Choosing an IP range for VPN compatability

I’m reconjuguring our network and looking for some help choosing an address range, because we’ve had problems in the past.

We need to have VPNs working from large organisations on 10.x.x.x, home users on 192.168.x.x and potentially anything in between.

What would be the best range to go for to maximise compatibility, or is there a better way to handle this?

You will never be able to avoid collisions when working with clients / customers etc.
Look into CG-NAT / RFC 6598.

Time to look into IPv6 unique local addresses. Or the CGNAT range 100.64.0.0/10

i run our VPN with different /24s inside a supernet range of 172.30.0.0/16

3rd octet is different per dept and allows carving and access to be more defined on users/dept needs

A better way to handle this? IPv6 :wink:

Especially between organizations, so funny to see mergers & acquisitions still getting caught up in IPv4 range conflicts in this day and age.

If this is basic remote access vpn with a vpn client, most firewalls would have you configure a single subnet for the remote vpn users. You can assign an unused subnet from your internal address schema.

The user client would get an ip from this range and all traffic between the client and your network will use this ip.

You shouldn’t need to worry about the remote user LAN ip unless you are doing site to site vpn.

What is your question?

Vpn tunnels you in to whichever concentrator you decide which has a DHCP pool attached.

Compatibility isn’t the problem.

or is there a better way to handle this?

IPv6.

I’m reconjuguring our network and looking for some help choosing an address range

Pick an appropriate unused /64 from your IPv6 allocation and don’t reuse it anywhere else. ULA could be used if you don’t want to funnel Internet traffic up the VPN.

We need to have VPNs working from large organisations on 10.x.x.x, home users on 192.168.x.x and potentially anything in between.

If you must have IPv4 support over the VPN (and can’t get by with DNS64 and NAT64), then 172.16/12 might be your friend here.

172.16.0.0/12 is the least used segment I’ve seen. The most used in that segment is the bottom and top ranges. I think it comes down to people find it harder to type, so they avoid using it.

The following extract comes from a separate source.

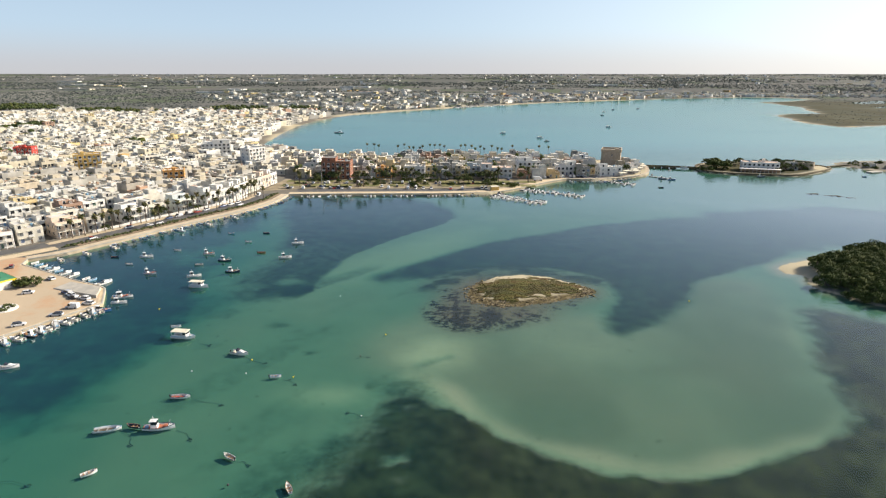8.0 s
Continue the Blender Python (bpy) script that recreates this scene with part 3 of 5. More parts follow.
ground = tagged(sheet("ground", GX, GY, Z, np.ones(GX.shape, bool), [m], {
    "weed": weed * ~land, "film": film * ~land, "reef": np.maximum(reef * (1 - ease(s_islet, -1, 3)), 0.5 * ease(s_islet, -2, 0.5) * (1 - ease(s_islet, 0.5, 4)) * (GY < 116)) * (s_reef > -12),
    "dry": np.where(land & (s_main < 0), 1.0, np.where(s_main > 0, 1, 0)), "stony": ease(s_islet, -3, 0.5) * (1 - ease(GY + 8 * fine_wob + 0.12 * (GX - 30), 117, 126)) * (s_islet > -3) * (GY < 140) * (1 - 0.8 * ease(inside(VEG, GX, GY), -1.0, 1.0)), "heath": np.maximum(0.9 * ease(overgrown(GX, GY), 0.3, 0.6), 0.92 * ease(s_villa + 3 * wob, 3, 5) * (1 - ease(GX, 302, 310)), 0.95 * ease(s_pine, -2.5, -0.5) * ease(119 - GY, 0, 5)) + 0.78 * ease(GX, 480, 560) * ease(1600 - GY, 0, 200) * ease(s_main + 14 * wob, 2, 12), "kelp": np.maximum(ease(26 - np.hypot((GX - 9) * 0.85, (GY - 88) * 1.5) + 10 * wob, 0, 22), 0.55 * ease(20 - np.hypot((GX - 0) * 1.6, GY - 104) + 10 * wob, 0, 16)), "clean": np.clip(0.42 * rim + 0.4 * bar * (1 - meadow_c) + 0.18 * pale, 0, 1) * ~land, "field": field, "urban": urban * (s_main > 0)}),
    "sandy coastal ground, weed-dark sea bed and brown farmland", "ground", kind="structure")

# water: absorbs by its depth, clouded a little by silt, glossy by Fresnel
wm, nt, bsdf, where, geo = begin("sea water")
nt.nodes.remove(bsdf)
outp = [n for n in nt.nodes if n.type == "OUTPUT_MATERIAL"][0]
d = told(nt, "depth")
comb = nt.nodes.new("ShaderNodeCombineColor")
for k, a in enumerate((-0.66, -0.125, -0.215)):
    nt.links.new(sums(nt, "EXPONENT", sums(nt, "MULTIPLY", d, a)), comb.inputs[k])
clear = nt.nodes.new("ShaderNodeBsdfTransparent")
nt.links.new(comb.outputs[0], clear.inputs[0])
silt = nt.nodes.new("ShaderNodeBsdfDiffuse")
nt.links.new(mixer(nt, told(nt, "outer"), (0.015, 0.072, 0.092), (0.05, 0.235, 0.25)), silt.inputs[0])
body = nt.nodes.new("ShaderNodeMixShader")
nt.links.new(sums(nt, "SUBTRACT", 1.0, sums(nt, "EXPONENT", sums(nt, "MULTIPLY", d, -0.15))), body.inputs[0])
nt.links.new(clear.outputs[0], body.inputs[1])
nt.links.new(silt.outputs[0], body.inputs[2])
gloss = nt.nodes.new("ShaderNodeBsdfGlossy")
lanes = noisy(nt, where, 0.012, 4, 0.6, (0.35, 1.0, 1.0))
lane = nt.nodes.new("ShaderNodeMapRange")
lane.inputs[1].default_value, lane.inputs[2].default_value, lane.inputs[3].default_value, lane.inputs[4].default_value = 0.35, 0.65, 0.03, 0.17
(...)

I would avoid anything in 192.168. On 10, the most common for home routers is 10.0.0.0/24 and 10.0.1.0/24. That leaves a lot of options there to avoid 99% of potential overlaps.

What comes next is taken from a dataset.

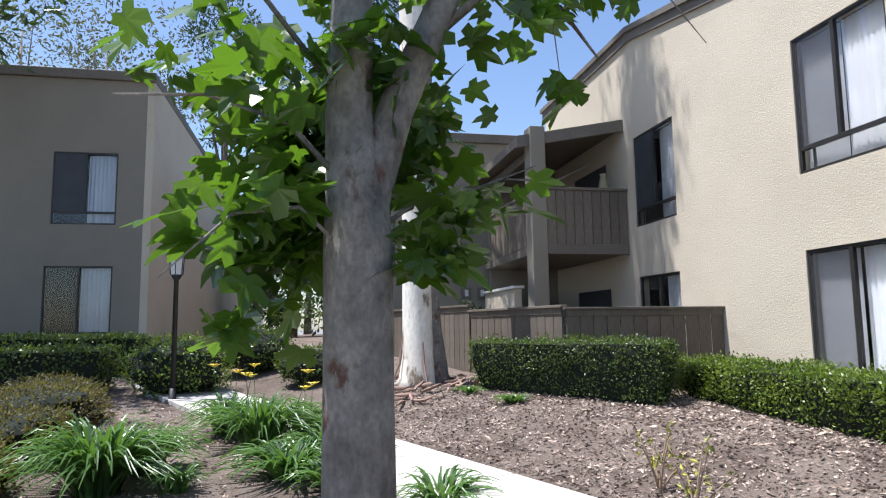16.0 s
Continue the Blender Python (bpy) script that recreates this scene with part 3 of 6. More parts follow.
def apartment_main():
    XE, YF, XW, YB = -3.645, 6.25, -18.15, 24.6
    a = thing("apartment_building", "two-storey cream stucco apartment building with brown window frames", "building")
    front = [(-8.07, 3.776, -6.45, 5.765), (-8.07, 0.62, -6.45, 2.693), (-12.95, 3.745, -11.34, 5.70), (-12.93, 0.62, -11.34, 2.68)]
    bm = bmesh.new()
    wall_panel(bm, list(np.arange(XW, XE, 1.0)) + [XE], [-0.2, 1, 2, 3, 4, 5, 5.9], front, YF, YF + 0.22, lambda u, v, w: (u, w, v))
    top = prism([(XE, 5.9), (XE, 6.16), (-12.9, 8.06), (XW, 8.0), (XW, 5.9)], YF, YF + 0.22, "y")
    me = bpy.data.meshes.new("t")
    top.to_mesh(me)
    bm.from_mesh(me)
    top.free()
    part("front_wall", bm, STUCCO, a, "sunlit rough cream stucco wall")
    side = [(12.45, 3.76, 14.12, 5.76), (12.48, 1.69, 15.15, 2.70), (16.75, 3.76, 18.45, 5.76), (15.85, 1.69, 18.5, 2.74)]
    bm = bmesh.new()
    wall_panel(bm, list(np.arange(YF + 0.22, YB, 1.5)) + [YB], [-0.2, 1.2, 3, 5, 6.16], side, XE, XE - 0.22, lambda u, v, w: (w, u, v))
    part("side_wall", bm, STUCCO, a, "shaded cream stucco wall")
    part("back_wall", boxm(XW, YB, -0.2, XE, YB + 0.2, 6.16, 0), STUCCO, a)
    part("west_wall", boxm(XW - 0.2, YF + 0.002, -0.2, XW - 0.002, YB, 7.98, 0), STUCCO, a)
    part("roof", prism([(XE + 0.28, 6.17), (XE + 0.28, 6.24), (-12.9, 8.21), (XW - 0.35, 8.15), (XW - 0.35, 8.07), (-12.9, 8.125)], YF - 0.07, YB + 0.3, "y"), ROOFING, a, "low-pitched roof")
    part("rake_fascia", prism([(XE + 0.02, 5.985), (XE + 0.02, 6.20), (-12.9, 8.12), (-12.9, 7.90)], YF - 0.055, YF - 0.004, "y"), ROOF_TRIM, a)
    part("rake_fascia", prism([(-12.905, 7.90), (-12.905, 8.12), (XW - 0.3, 8.065), (XW - 0.3, 7.845)], YF - 0.055, YF - 0.004, "y"), ROOF_TRIM, a)
    part("rake_cap", prism([(XE + 0.05, 6.14), (XE + 0.05, 6.26), (-12.9, 8.22), (-12.9, 8.10)], YF - 0.115, YF - 0.057, "y"), ROOF_TRIM, a)
    part("rake_cap", prism([(-12.905, 8.10), (-12.905, 8.22), (XW - 0.35, 8.165), (XW - 0.35, 8.045)], YF - 0.115, YF - 0.057, "y"), ROOF_TRIM, a)
    part("eave_fascia", boxm(XE + 0.12, YF - 0.05, 5.96, XE + 0.17, YB + 0.2, 6.20, 0.005), BROWN_TRIM, a, "dark brown eave board")
    part("soffit", boxm(XE + 0.002, YF - 0.05, 6.02, XE + 0.118, YB + 0.2, 6.05, 0), BROWN_TRIM, a)
    part("corner_trim", boxm(XE + 0.002, YF + 0.01, 0, XE + 0.03, YF + 0.30, 5.95, 0.006), STUCCO, a)
    part("foundation", boxm(XE + 0.002, YF + 0.3, -0.2, XE + 0.035, YB, 0.34, 0.01), ROOF_TRIM, a, "dark concrete foundation band")
    # louvred vent in the gable
    v = part("vent", boxm(-6.72, YF - 0.02, 6.34, -6.30, YF - 0.002, 6.72, 0.004), ROOF_TRIM, a)
    for i in range(5):
        part("slat", boxm(-6.69, YF - 0.035, 6.37 + 0.07 * i, -6.33, YF - 0.022, 6.405 + 0.07 * i, 0.003), FRAME, v)
    # downpipe
    part("downpipe", tube([(XE + 0.06, 6.93, 0.2), (XE + 0.06, 6.93, 2.2), (XE + 0.06, 6.93, 5.6), (XE + 0.12, 6.93, 5.95)], [0.042] * 4, 10), WHITE_METAL, a, "pale round downpipe", True)
    for z in (0.9, 3.45, 5.2):
        part("pipe_band", lathe([(0.05, 0), (0.05, 0.05)], 12), WHITE_METAL, a).matrix_basis = pose(XE + 0.06, 6.93, z)
    kinds = [(0.47, 0.36, "veiled", "blind"), (0.48, 0, "veiled", "curtain"), (0.48, 0.36, "screen", "curtain"), (0.5, 0, "none", "curtain")]
    for (u0, v0, u1, v1), (sp, tr, l, r) in zip(front, kinds):
        window((u0, YF, v0), 0, u1 - u0, v1 - v0, sp, tr, l, r)
    for i, (u0, v0, u1, v1) in enumerate(side):
        window((XE, u0, v0), 90, u1 - u0, v1 - v0, 0.46, 0.34 if v1 > 4 else 0, "screen", "blind", "dark-framed sliding window in the shaded wall")
    # air conditioners
    for y, z in ((11.37, 4.10), (18.87, 4.03)):
        ac = thing("air_conditioner", "white window air conditioner standing out from the stucco wall", "air conditioner", (XE, y, z), 0, "air conditioners")
        part("casing", boxm(0.0, 0, 0, 0.28, 0.80, 0.47, 0.015), WHITE_METAL, ac)
        part("grille", boxm(0.282, 0.05, 0.05, 0.290, 0.75, 0.42, 0.004), SCREEN, ac)
        for k in range(8):
            part("louvre", boxm(0.291, 0.06, 0.065 + 0.044 * k, 0.301, 0.74, 0.079 + 0.044 * k, 0), WHITE_METAL, ac)
        part("drip_tray", boxm(0.0, -0.02, -0.05, 0.26, 0.82, -0.002, 0.005), STUCCO_WALL, ac)
    ac = thing("air_conditioner", "low wall air conditioner with a dark grille", "air conditioner", (XE, 11.36, 0.95), 0, "air conditioners")
    part("casing", boxm(0.0, 0, 0, 0.22, 1.0, 0.55, 0.012), ROOF_TRIM, ac)
    part("side_grille", boxm(0.03, -0.012, 0.05, 0.19, -0.002, 0.50, 0.002), SCREEN, ac, "dark side grille")
    for k in range(9):
        part("louvre", boxm(0.222, 0.05 + 0.10 * k, 0.05, 0.235, 0.12 + 0.10 * k, 0.50, 0), SCREEN, ac)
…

172.16 is pretty rare to ever see as default on any home router, so work within this space, but I would not use 172.16.1.0/24 or 172.16.31.0/24 because human nature will find those to be the most commonly used if someone were to manually pick that for home use.

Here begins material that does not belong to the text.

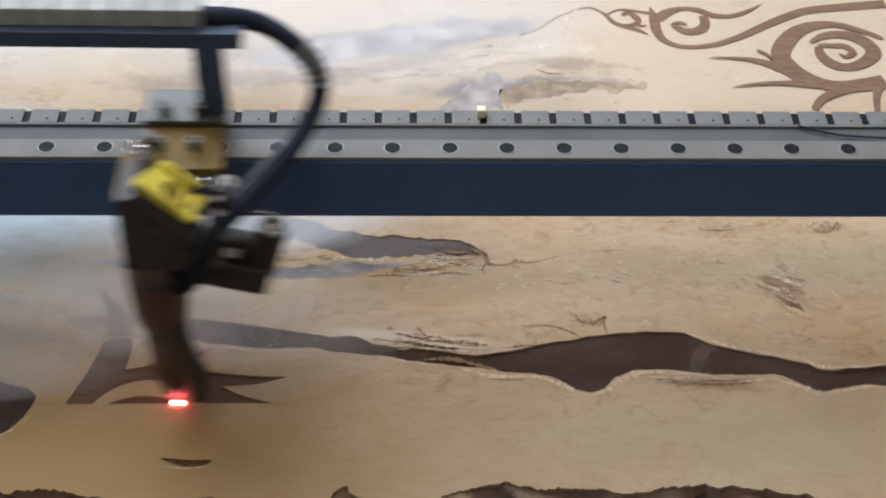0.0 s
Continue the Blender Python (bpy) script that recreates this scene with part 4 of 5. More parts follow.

There are some reserved ranges outside from the typical rfc1918

cgnat 100.64.0.0/10

Link-local aka APIPA: 169.254.0.0/16

Reserved: 198.18.0.0/15

Those could be in use, but are quite more obscure so the risk of collision is greatly reduced. There are a few more/24, Lookup “Ip reserved address” for the whole list.

EDIT: stricking apipa.

Can’t you just use some DOD-assigned address space like Hamachi did?

On the other hand, collisions are a non-issue if your VPN is configured a certain way in regards to routing. Though that depends heavily whether you need to have your clients access things in the LAN they’re physically connected to or not.

Or the CGNAT range 100.64.0.0/10

Be warned that this can cause issues with mobile devices and laptops with mobile data cards…

With the exhaustion of IPv4 addresses globally, this is not a good idea as many ISP’s use 100.64/10 space for CGNAT as it was intended to be used.

Don’t use the CGNAT range. There’s better alternatives.

And now you conflict with my home network. That’s MY ADDRESS SPACE!!!

/s (the second half, anyways)

Because often, these organisations have ‘experts’ who insists IPv6 is a deprecated technology - Even though factually, the IETF have stopped development work on IPv4, years ago, and they now exclusively only develop IPv6.

I’m not sure I understand. Perhaps I don’t know enough.

If I have a VPN client with, say, a LAN IP of 10.0.x.x, tunnelled to my network which also uses 10.0.x.x, how can the client machine know which network it’s supposed to be taking to? How can it handle two geographically separate servers with the same address?

Thanks, just wondering isn’t 172.16.x.x used by things like BT business broadband?